In stark contrast, term life insurance is designed with your family’s future and overall financial security in mind. This is a traditional life insurance policy that pays a specific lump sum – known as the death benefit – to a named beneficiary (your spouse, children, or other dependents) if you pass away during the policy’s term.

The advantages of term life insurance are extensive and directly address the broader financial picture. First and foremost, the beneficiary is your family, giving them complete control over how the funds are used. If you have a car loan, they can certainly use a portion of the payout to clear that debt. But beyond that, they can also pay off a mortgage, cover college tuition, maintain their standard of living, or invest for future needs. Term life insurance provides a flexible financial safety net, replacing your income and allowing your family to navigate a difficult time without added financial stress. It’s generally much more cost-effective per dollar of coverage than credit life insurance, allowing you to secure a significantly larger safety net for a comparable or even lower premium.

The Cost and Value Comparison

Let’s consider a simple scenario. Imagine you have a $20,000 car loan. A credit life insurance policy might cost you an extra $20-$40 per month, covering only that specific debt. If you were to pass away, the bank gets the $20,000, and your family is left to manage all other expenses.

Now, consider a robust 20-year term life insurance policy for, say, $500,000. For a relatively healthy individual, this might cost anywhere from $25 to $50 per month, depending on age and health. If you pass away, your family receives the full $500,000. They could easily pay off the $20,000 car loan, leaving $480,000 to cover mortgage payments, living expenses for years, educational costs, and more. The difference in financial security for your loved ones is immense. Credit life protects the lender’s asset; term life protects your family’s entire financial future, recognizing that your “Human Life Value” – your ability to earn an income – is your most important asset.

Conclusion and Actionable Next Steps

While “car life insurance” (credit life insurance) offers a narrow form of protection for a specific debt, it falls far short of providing comprehensive security for your loved ones. Its primary purpose is to safeguard the lender’s investment, not your family’s financial stability.

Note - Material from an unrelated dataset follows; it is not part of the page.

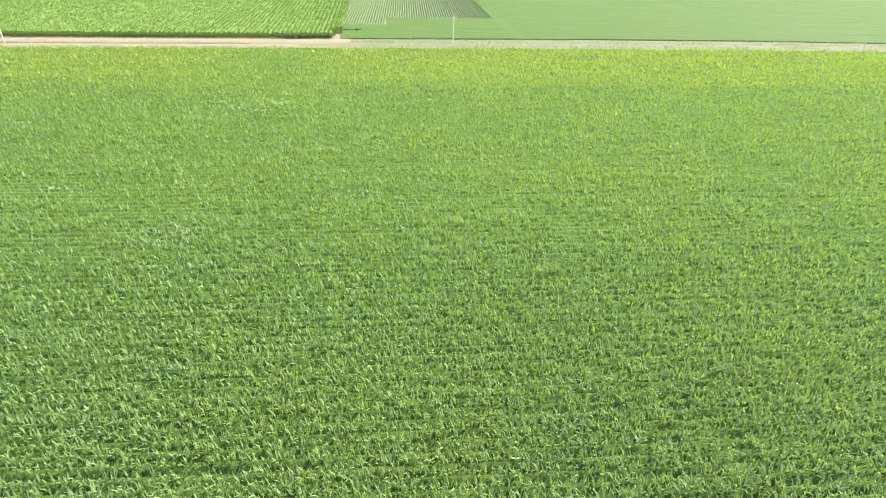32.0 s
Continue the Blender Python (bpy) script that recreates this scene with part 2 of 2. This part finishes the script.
strip("road", -320, -26, ROAD[0] - 0.7, ROAD[1] + 0.5, 0.02, DIRT, "sandy dirt farm road between two fields", "road")
strip("road", -30, 400, ROAD[0] - 0.7, ROAD[1] - 0.5, 0.016, GRASSY, "dirt farm road overgrown with short grass", "road")
strip("road_track", -46, 400, 439.6, 442.0, 0.09, DIRT, "faint wheel track of the dirt road", "road", wobble=0.5)
strip("road_track", -40, 400, 445.2, 446.2, 0.09, DIRT, "faint wheel track of the dirt road", "road", wobble=0.4)
strip("road_track", -320, -30, 443.0, 448.2, 0.10, RUT, "pale packed wheel track of the dirt road", "road", wobble=0.6)
strip("road_track", -320, -44, 437.6, 440.8, 0.10, RUT, "pale packed wheel track of the dirt road", "road", wobble=0.4)
strip("road_middle", -320, -58, 441.1, 442.3, 0.11, EARTH, "damp brown earth between the wheel tracks", "road", wobble=0.5)
strip("field_path", -35.9, -33.1, 449.0, 457.0, 0.03, RUT, "sandy path between the two far fields", "path", step=0.5, wobble=0.3)

# ---- the maize field ----


def axis_at(y):
    return 4.0 - 0.079 * y


# wind-laid patches of the maize, their sheen painted pale: where they lie and how far they reach along the rows
SHEEN_SPOTS = ((-27.5, 42.5, 5), (-3.8, 40, 3.5), (0, 28.6, 4.5), (27.7, 26.4, 3), (14.2, 22.3, 3.5), (33, 43.4, 4), (49.6, 77.8, 6), (-15.6, 59.6, 3.5),
              (-16.8, 42.2, 5), (26.5, 57.7, 3), (9.5, 52.3, 2.5), (-40.3, 142.6, 6), (3.9, 170.2, 5), (11.5, 115.4, 4), (-2.5, 163.6, 3.5), (-49.9, 168.7, 7),
              (-7.3, 164.5, 5), (17.4, 158.5, 3.5), (13.3, 149.3, 3), (-32.5, 161.2, 4), (14.4, 221.5, 3), (23, 222.6, 3.5), (-7.1, 260.9, 4), (-45, 285.9, 8),
              (-5.2, 270.7, 2.5), (22.3, 272.6, 3.5), (-46.8, 378.2, 12), (-39.1, 359.7, 5), (-82, 371.1, 9), (-65.3, 342, 8), (-47, 329.6, 7), (9.7, 359.1, 4))


def laid(x, y):
    """How far the wind has laid the leaves over: 0 to 1."""
    out = np.zeros(np.shape(x))
    for px, py, reach in SHEEN_SPOTS:
        if np.min(y) - 12 < py < np.max(y) + 12:
            out = np.maximum(out, 1.25 - ((x - px) / reach) ** 2 - ((y + SLOPE * (x - px) - py) / (0.45 * reach)) ** 2)
    return np.clip(out - 1.1 * drift(x, y * 1.6, 1.5, 45), 0, 1)


def ripeness(x, y):
    """How yellow the maize is: the headland by the road but for a lush patch, and a pale stripe. Below 0 where the
    leaves are laid over and their sheen is painted in.
    """
    start = 390.0 + 7 * (drift(x * 0.3, y, 5, 41) - 0.5) - 0.03 * x
    head = np.clip((y - start) / 9.0, 0, 1) * (0.6 + 0.4 * drift(x * 0.3, y, 3, 42))
    lush = np.exp(-(((x + 48 - 0.1 * (428 - y)) / 11.0) ** 2) - (((y - 414) / 20.0) ** 2))
    stripe = (np.abs(x + 28.2 + 0.03 * (y - 108) + 0.8 * (drift(x, y, 3, 43) - 0.5)) < 0.8) & (y > 106) & (y < 136)
    return np.clip(np.clip(head * (1 - 0.95 * lush), 0, 1) + stripe * 0.6 - 0.8 * laid(x, y), -1, 1)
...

If you’re concerned about how your debts, including your car loan, would be handled if you were no longer around, your best course of action is to explore traditional term life insurance. It provides a flexible, substantial payout directly to your family, allowing them to manage all financial obligations and maintain their quality of life during an incredibly challenging period. Prioritize a comprehensive term life policy that covers your major debts, provides income replacement for your dependents, and gives you peace of mind knowing your family’s future is secure.